Life is like a riddle or a play – it is a mystery, not unlike the mystery plays of Medieval Europe. Brahman /reality/God manifests the whole of its grandeur, splendor, and beauty, and Life is that manifestation, an unimaginable and superb spectacle. But there are obvious limitations in it from the perspective of a being such as man (a self-reflecting, limited being): there are the undeniable facts of death and decay, as the young Buddha contemplated in front of him when he left his palace, and that needs an explanation since man’s capacities are also obviously limited.

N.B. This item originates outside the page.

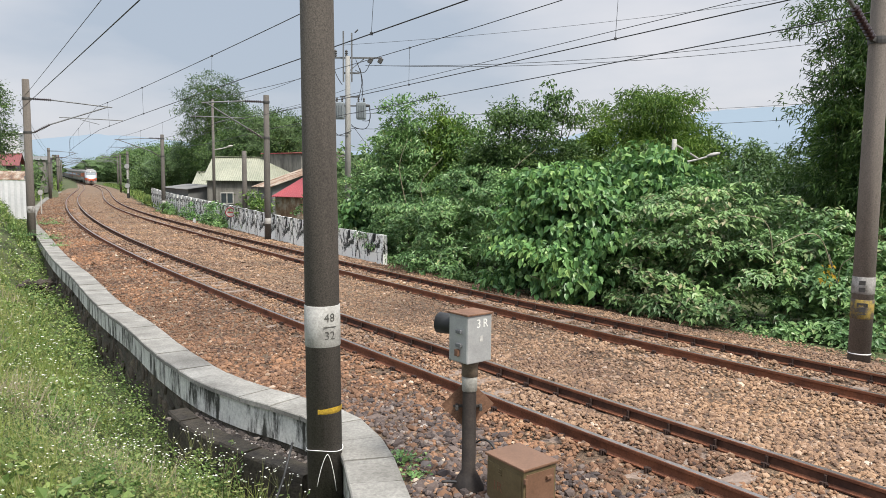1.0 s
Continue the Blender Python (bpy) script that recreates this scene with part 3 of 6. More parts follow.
def build_rubble():
    """Rough stones in the wall's foot, each one proud of the mortar."""
    wall = bpy.data.objects["retaining_wall"]
    meshes = []
    for k in range(7):
        V = CUBE_V * np.array([0.5, 0.5, 0.5]) * rng.uniform(0.72, 1.0, (8, 3))
        bm = bmesh.new()
        vs = [bm.verts.new(v) for v in V]
        for f in CUBE_F:
            bm.faces.new([vs[i] for i in f])
        bmesh.ops.bevel(bm, geom=list(bm.edges), offset=0.10, segments=1, affect="EDGES")
        me = bpy.data.meshes.new("rubble_stone")
        bm.to_mesh(me)
        bm.free()
        me.materials.append(M["rubble"])
        meshes.append(me)
    d = np.gradient(WALL, axis=0)
    d /= np.linalg.norm(d, axis=1)[:, None]
    L = np.concatenate([[0], np.cumsum(np.linalg.norm(np.diff(WALL, axis=0), axis=1))])
    i0 = int(np.argmin(np.hypot(WALL[:, 0] + 3.6, WALL[:, 1] - 10.9)))
    for row in range(4):
        u = L[i0] + row * 0.11
        while u < L[i0] + 20:
            w = rng.uniform(0.16, 0.46)
            h = rng.uniform(0.10, 0.34)
            x, y = np.interp(u + w / 2, L, WALL[:, 0]), np.interp(u + w / 2, L, WALL[:, 1])
            dx, dy = np.interp(u, L, d[:, 0]), np.interp(u, L, d[:, 1])
            z = -0.74 - row * 0.235 + rng.uniform(-0.12, 0.12)
            out = 0.155 + 0.07 * (-0.6 - z) + rng.uniform(-0.02, 0.02)
            m = Matrix.Translation((x - dy * out, y + dx * out, z)) @ Matrix.Rotation(math.atan2(dy, dx) + rng.uniform(-0.08, 0.08), 4, "Z") @ Matrix.Rotation(rng.uniform(-0.4, 0.4), 4, "Y") @ Matrix.Diagonal((w, rng.uniform(0.10, 0.18), h, 1))
            put("rubble_stone", meshes[int(rng.integers(0, 7))], wall, "", m)
            u += w + 0.02


build_rubble()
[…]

These are the facts of existence, and it is useless to ask the Supreme Being and originator of life on earth why He did not create existence without death and decay being it’s inevitable and unwelcome companions. So man has to learn and accept that there cannot be growth and reproduction – no life – without there also being the dissolution of forms. This is the play of opposites inherent in all life, primarily the pair male-female (yang/yin). This play is not just a metaphor, but a reality. Without this play – which is manifestation itself – there would not be life and its disclosure and endless development and reproduction.
Man then learns that there cannot be unity without multiplicity, not one without two… and that he is, in his most intimate being or essence, that Unity. It is in Oneness that reality, completion, and intelligibility – and beauty – resides. God/Brahman did not make a mistake or willingly produced something deficient, incomplete.